Saturday, May 5, 2007

Restoration: Front Shock, Fork, & Hub








A friend & co-worker of mine, named Ted Witmer, is an old shop guy turned middle school guidance counselor. He's of the ol'school when it comes to shop work, like Christopher Markley (he's also a bit older than Christopher) he believes in the way of least resistance. Ted's passion is KTM motorcycles and his wife and he both ride and own multiple bikes each. Ted has love the scoots too, but likes the bigger bikes. Because he is a super nice guy, he is rebuilding my front fork assembly and restoring the front shock (a detailed post to come on that later) -- my son, Hudson Rogue, is 7-months and to be honest my time is limited and I'll take help where I can get it.
After Ted disassembled the front end, I busted butt stripping the paint and naval jelly'ing the rusted areas. First I applied a degreaser and used a brush with plastic bristles to degrease it and get the goo and gah off of it. Then, I used a stripper brush to apply aircraft gel stripper and a copper brush to scrub the paint off. It took a couple hours.
After that I applied PPG metal cleaner and conditioner. I then delivered the parts to Christopher Markley for powder coating. Christopher explained to me that the front fork would NOT take a powder coat well because it was too pitted.
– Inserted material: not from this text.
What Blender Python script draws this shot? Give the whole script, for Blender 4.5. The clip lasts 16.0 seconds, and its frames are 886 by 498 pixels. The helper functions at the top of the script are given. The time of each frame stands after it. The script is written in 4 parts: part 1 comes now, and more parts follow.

Here are the options Christopher gave me, "The shock housings have pitting and damage. If you would very carefully sand
and polish them, they would be a good base for a very smooth, mirror powder
finish. As they are, the powder will not fill in the chips and pits. I'm not
interested in prepping the metal on those housings. The time I'd put into it
would be more than you'd want to pay for, and it's easy no-brainer work that
you don't need to pay me for. Tell me if you'd like to finish those shock
components before I powdercoat them, or if you're OK with me doing them
as-is."
Before I had a chance to respond, in the usual Christopher fashion (this happens way to often -- this guy has so much good karma stocked up that if he kicked over our completed SS I couldn't get mad at him) he emailed me a witty note, which basically stated he polished and powdercoated the front shock already and would NOT charge us for the polishing. He put the shock housings, upper then lower, on his milling lathe and they polished up nicely. They even look better powdercoated.
The front hub was a mess too, but fortunately did not require polishing.
Due to the abuse, from road debris, these parts take, Christopher laid down three coats -- one color & two clear coats (it may have been four with some sort of primer, but I need check that with Christopher, because I don't remember him saying that to me). The outcome as you can see nothing less than gorgeous.
The front fork itself was too large for Christopher to powdercoat; therefore he baum sprayed it (multiple coats as well I believe) and it has a little *sparkle* to it.
I opted not to try to save the rear shock because it was terribly pitted and I can purchase quality repros easily. The reason I had the front shock restored is because the reputation of the repros for GS/SS sucks, but according to Motorsport (for $90) and ASC (for $70) there is a new GS/SS repro front shock available now that is "quality" -- I can not confirm or deny this. It has some sort of black rubber around the middle of it. I wanted to post a pix of it here, but I can't copy the image. I like the way the original one looks more.

2 comments:

Dave S. said...

Looks awesome. Can't wait to see when the body is done.

Scooter Couple said...

Body is done . . . a post or two earlier.